Tracing the lines down the slats of my kitchen table, sketching over the saw marks with my fingertips. This table gives life in a way, serving as a place to feed family, friends and myself; it’s a safe haven. It’s where we are restored and fortified, empowering us to face the world again.

I’m not a professional chef, but I am a professional eater, a home cook. The story of a home cook is rooted in where we come from, the lives we’ve lived, and the mouths we feed. My favorite cookbooks are written by home cooks. They are the ones that weave stories together; stories strung along about the lives of recipes, succession of meals, characters revealed around the table. My book is a story of the culture I hold dear, but more importantly, it’s a collection of what I eat every day.

Around the Table | for the love of the south

If you’ve had a marvelous tomato sandwich, then you will understand why I’m sharing this recipe from my book. Honestly, a tomato sandwich done right can be one of the most wonderful things in life. It’s simple yet deeply satisfying. Also, this is one of the handful of recipes that helped sustain me while spending countless hours writing and editing my cookbook. It never failed me, and no matter how busy I was, I knew in my kitchen I had the basics; bread, mayonnaise, Tabasco, bacon in my freezer and tomatoes on my countertop. There is such security in knowing I have everything I need to make a juicy and crispy tomato bacon sandwich.

I spent the first two years in my new house without a kitchen table. I couldn’t quite find the right one until I spotted this beautiful reclaimed wood table from Arhaus. It is elegant, sturdy, and full of character. I love how it had a life before it graced our dining room. The kitchen table is something precious to me. It’s one of those things like my skillets, silver, pearls and china I will pass on. This table will see many years of candlelit dinners ending in nights of empty bourbon glasses and caramel wrappers, brunches with antique vases spread about the table filled with blushing blooms, vanilla scented doughnuts, blackberries, chicory café au lait, and late lunches spent over bowls of chicken and sausage gumbo and spicy skillet fried okra. All the while, I’ll be engraving my own stories around the table, the heart of my home.

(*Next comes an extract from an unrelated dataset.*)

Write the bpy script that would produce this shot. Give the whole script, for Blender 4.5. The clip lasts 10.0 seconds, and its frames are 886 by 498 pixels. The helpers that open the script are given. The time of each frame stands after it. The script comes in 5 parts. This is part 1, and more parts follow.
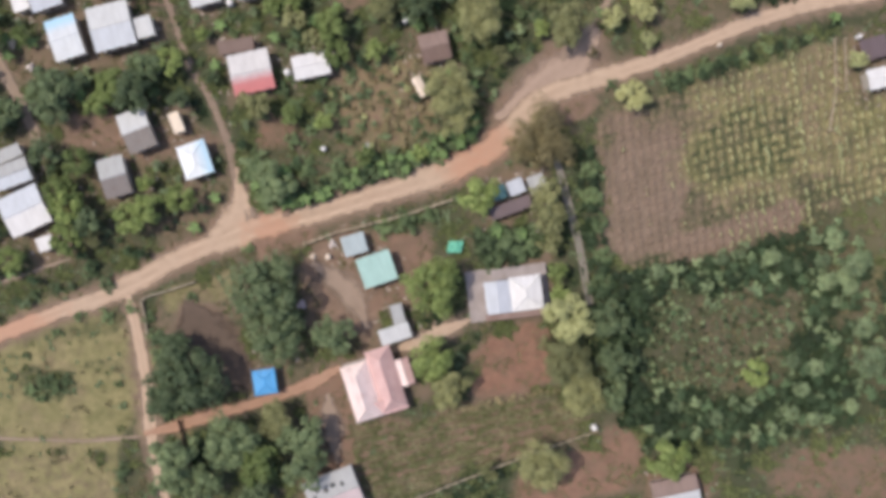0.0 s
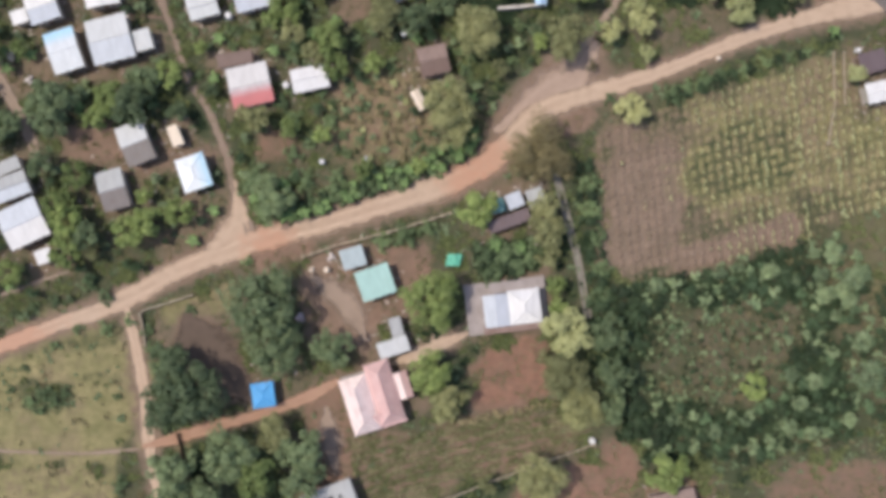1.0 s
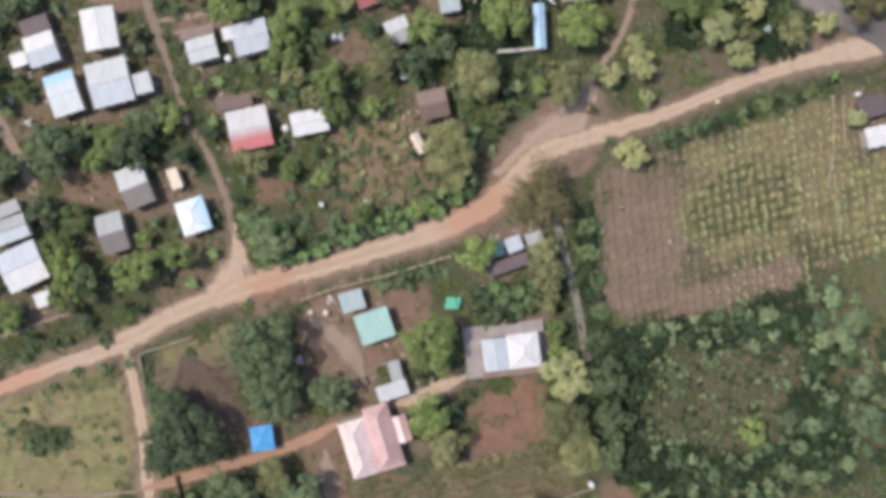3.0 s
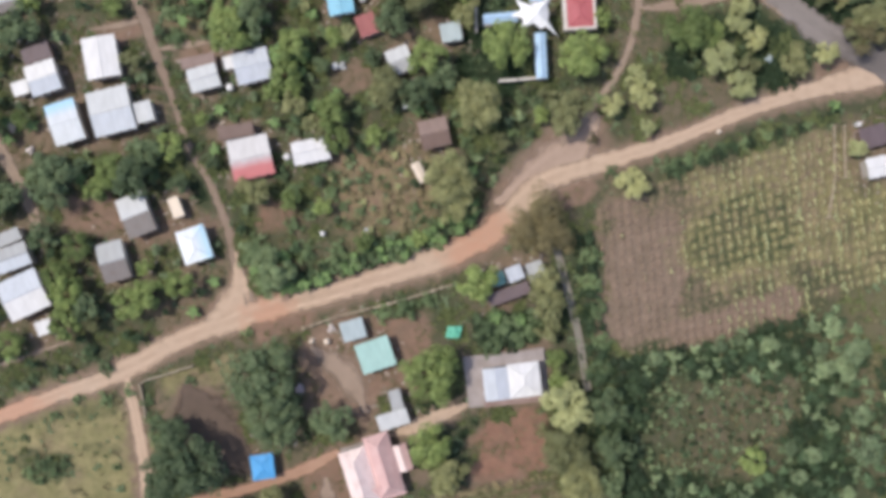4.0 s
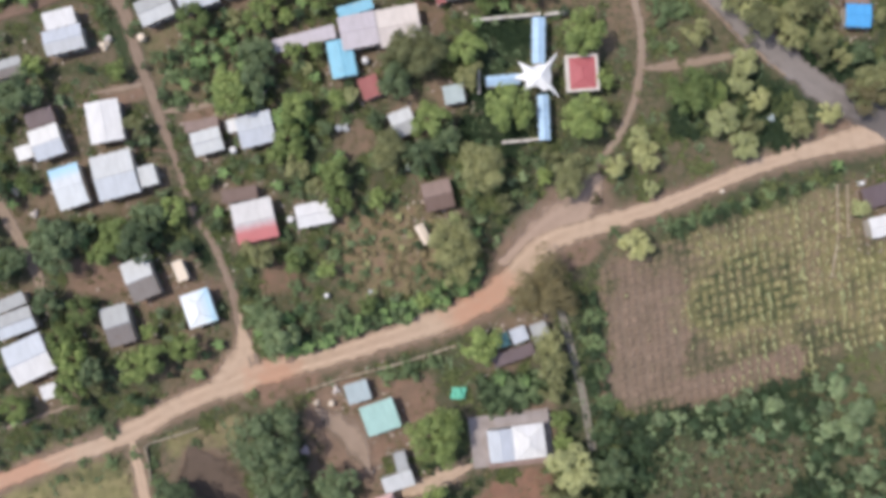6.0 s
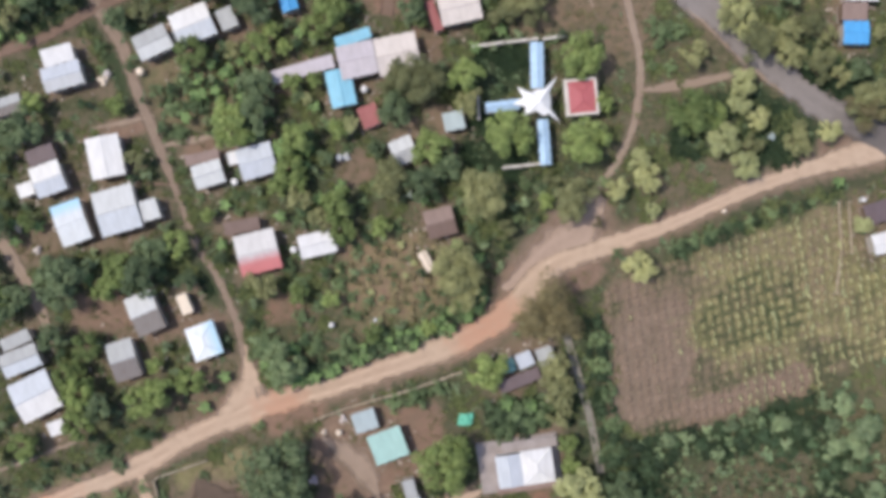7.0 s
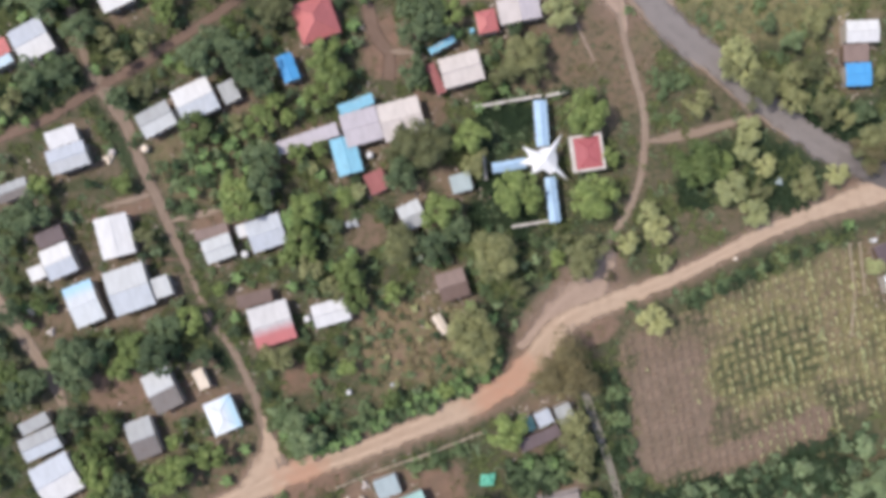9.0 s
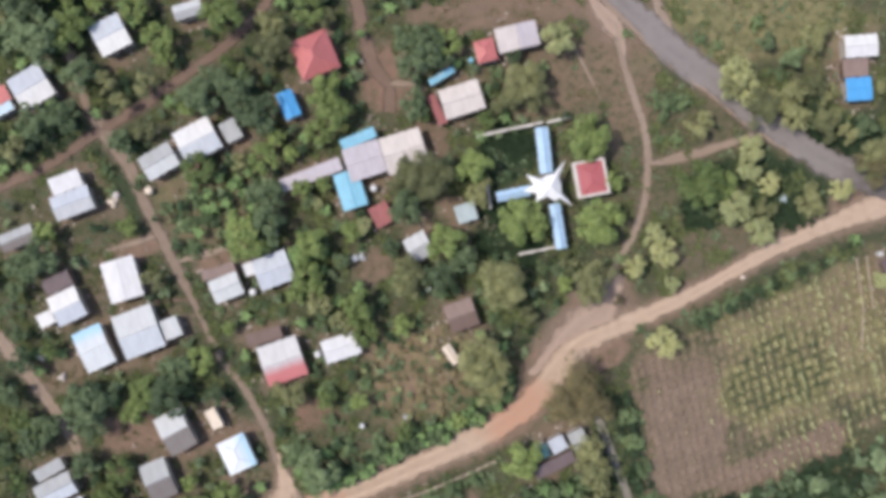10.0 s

Tomato Bacon Sandwich from Cookbook | for the love of the south

Tomato & Bacon Sandwich with Chipotle Mayonnaise

Serves 1

This recipe is a grown-up version of my childhood go-to sandwich. If done correctly, a tomato sandwich can be one of the greatest pleasures in life. Since this recipe is simple and requires few ingredients, quality is key, so try to buy the best bread, tomatoes, and bacon that you can.

2 slices thick-cut bacon

2 slices of your favorite bread (I love sourdough or a crusty baguette.)

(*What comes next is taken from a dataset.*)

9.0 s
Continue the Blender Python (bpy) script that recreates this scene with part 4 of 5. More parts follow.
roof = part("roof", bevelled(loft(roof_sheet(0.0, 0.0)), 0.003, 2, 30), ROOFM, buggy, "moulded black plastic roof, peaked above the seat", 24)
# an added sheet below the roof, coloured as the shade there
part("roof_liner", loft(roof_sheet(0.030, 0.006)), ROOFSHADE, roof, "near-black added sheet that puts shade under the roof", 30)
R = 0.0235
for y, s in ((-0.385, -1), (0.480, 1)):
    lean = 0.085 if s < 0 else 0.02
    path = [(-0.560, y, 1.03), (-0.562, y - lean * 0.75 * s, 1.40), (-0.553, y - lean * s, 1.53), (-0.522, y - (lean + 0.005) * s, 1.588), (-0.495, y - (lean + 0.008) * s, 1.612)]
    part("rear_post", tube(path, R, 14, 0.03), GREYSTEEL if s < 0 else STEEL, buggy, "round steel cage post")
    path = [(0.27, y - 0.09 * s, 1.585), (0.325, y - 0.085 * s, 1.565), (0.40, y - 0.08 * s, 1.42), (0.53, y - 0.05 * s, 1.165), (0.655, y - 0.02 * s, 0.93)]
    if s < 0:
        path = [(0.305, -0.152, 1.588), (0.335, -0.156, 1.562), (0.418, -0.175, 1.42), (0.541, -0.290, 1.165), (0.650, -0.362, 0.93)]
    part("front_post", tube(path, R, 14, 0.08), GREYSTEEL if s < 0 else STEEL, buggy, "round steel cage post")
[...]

Chipotle Mayonnaise (recipe follows)

2 slices tomato (1/2 to 3⁄4 inch thick)

In a medium skillet, fry the bacon over medium-low heat until crispy. Drain the bacon on a plate lined with a paper towel. Place the skillet back on the heat and toast up both sides of the bread in the bacon renderings until golden brown.

Spread a layer of the chipotle mayonnaise over one side of each piece of toast. Lay the slices of bacon on top of the mayonnaise. Lightly press down on the bacon, helping it adhere to the mayonnaise. Lay the tomato slices on top of the bacon. Crown the sandwich with the remaining piece of mayonnaise-slathered toast. Press down on the sandwich and cut on the diagonal. This sandwich is best enjoyed standing over the kitchen sink.


Makes 1⁄4 cup

1⁄4 cup mayonnaise

Several dashes of Tabasco chipotle pepper sauce

In a measuring cup, combine the mayonnaise and chipotle pepper sauce. Any leftover mayonnaise can be stored in the refrigerator for another use.